What needs to be done:
Carry none of the pictures over; set down the material below exactly.
--- start ---
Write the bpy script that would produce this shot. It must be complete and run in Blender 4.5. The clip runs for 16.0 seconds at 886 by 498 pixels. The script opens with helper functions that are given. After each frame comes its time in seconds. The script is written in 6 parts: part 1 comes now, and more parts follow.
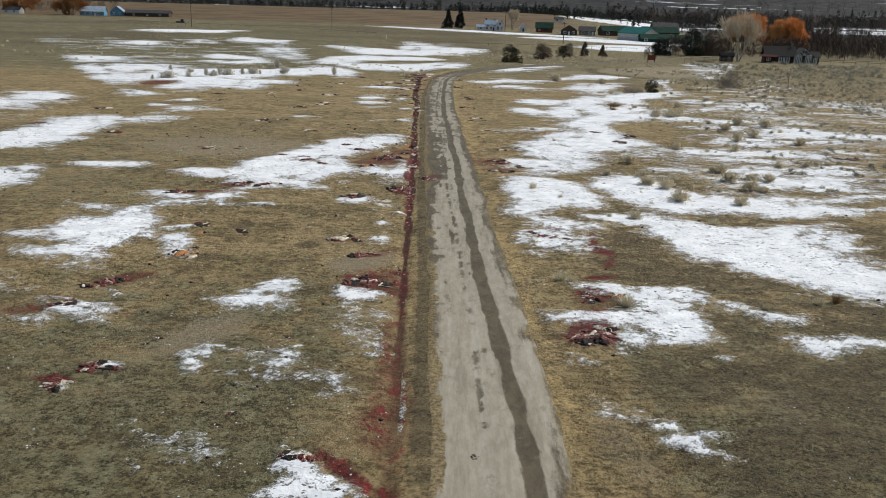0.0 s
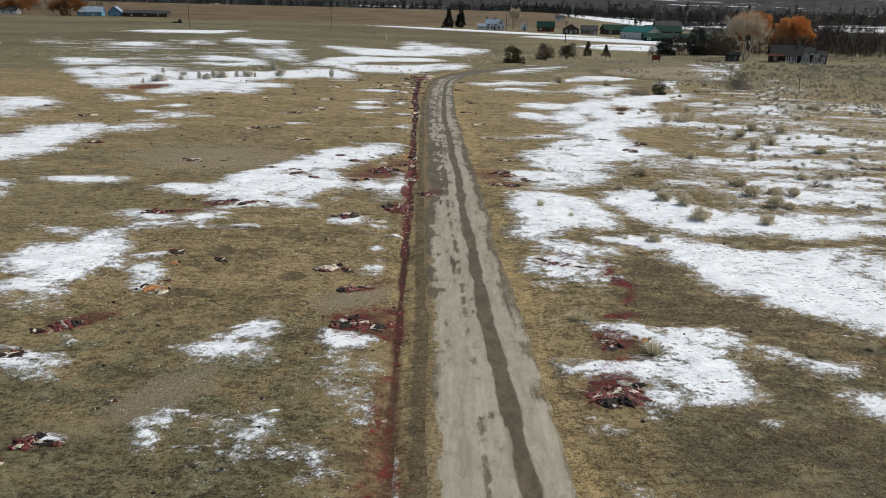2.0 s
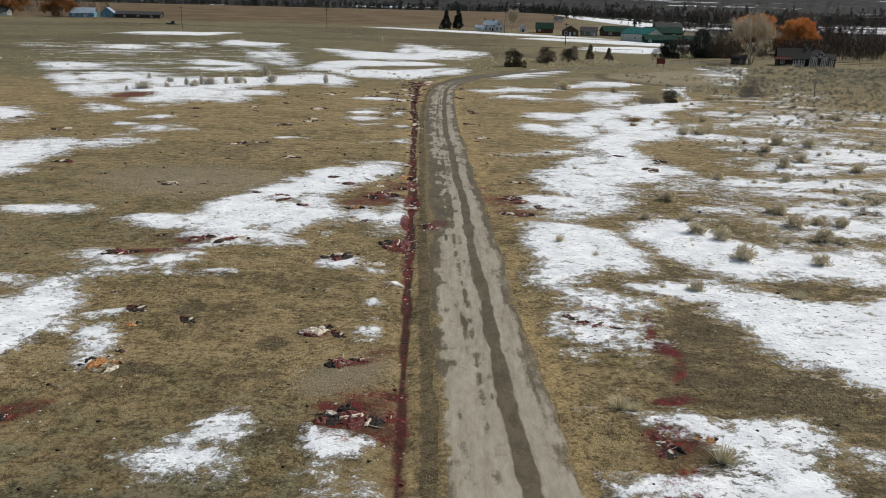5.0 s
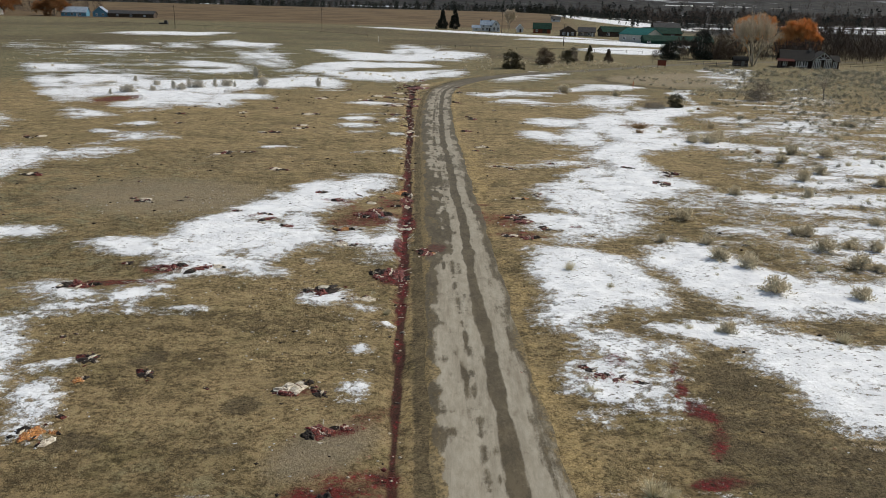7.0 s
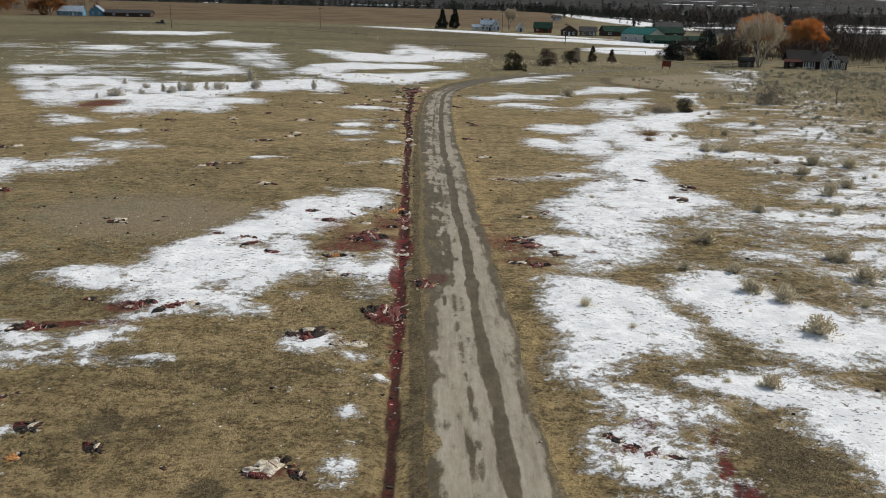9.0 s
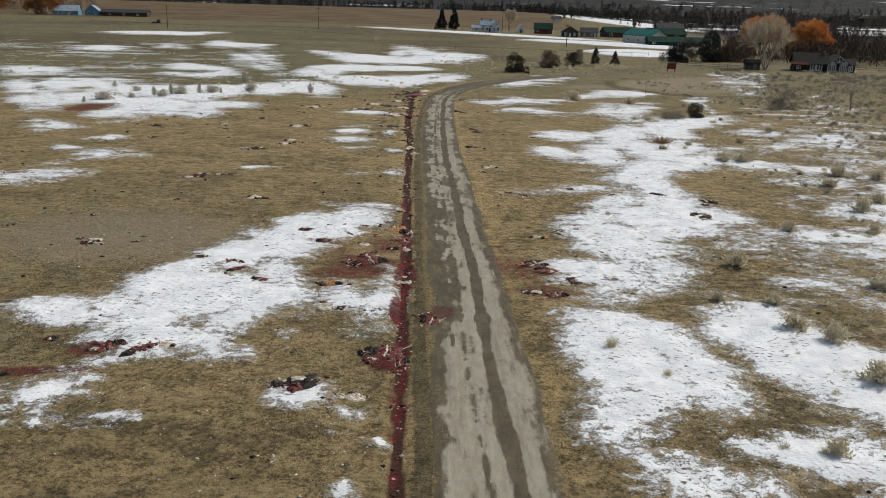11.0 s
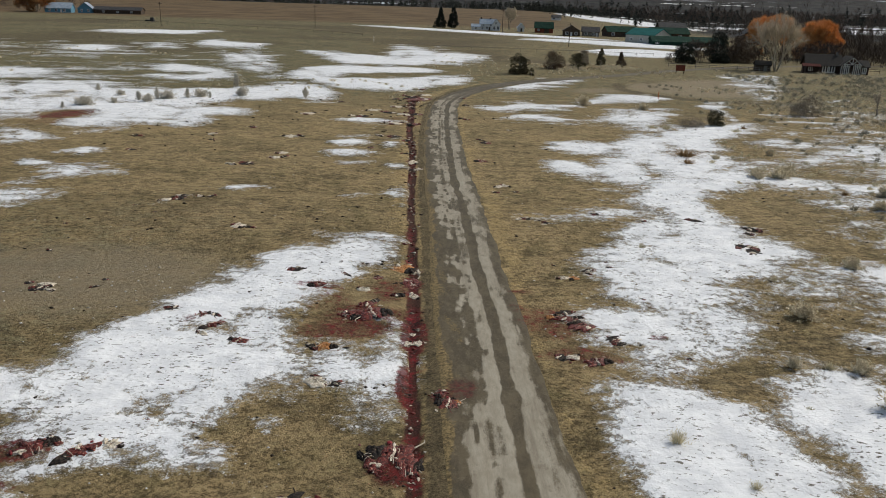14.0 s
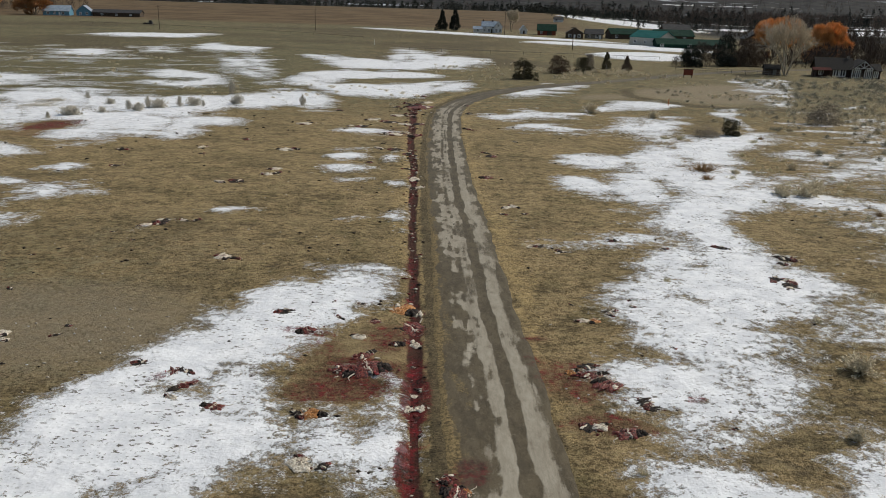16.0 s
--- end ---
Answer below:
Write the bpy script that would produce this shot. It must be complete and run in Blender 4.5. The clip runs for 16.0 seconds at 886 by 498 pixels. The script opens with helper functions that are given. After each frame comes its time in seconds. The script is written in 6 parts: part 1 comes now, and more parts follow.
0.0 s
2.0 s
5.0 s
7.0 s
9.0 s
11.0 s
14.0 s
16.0 s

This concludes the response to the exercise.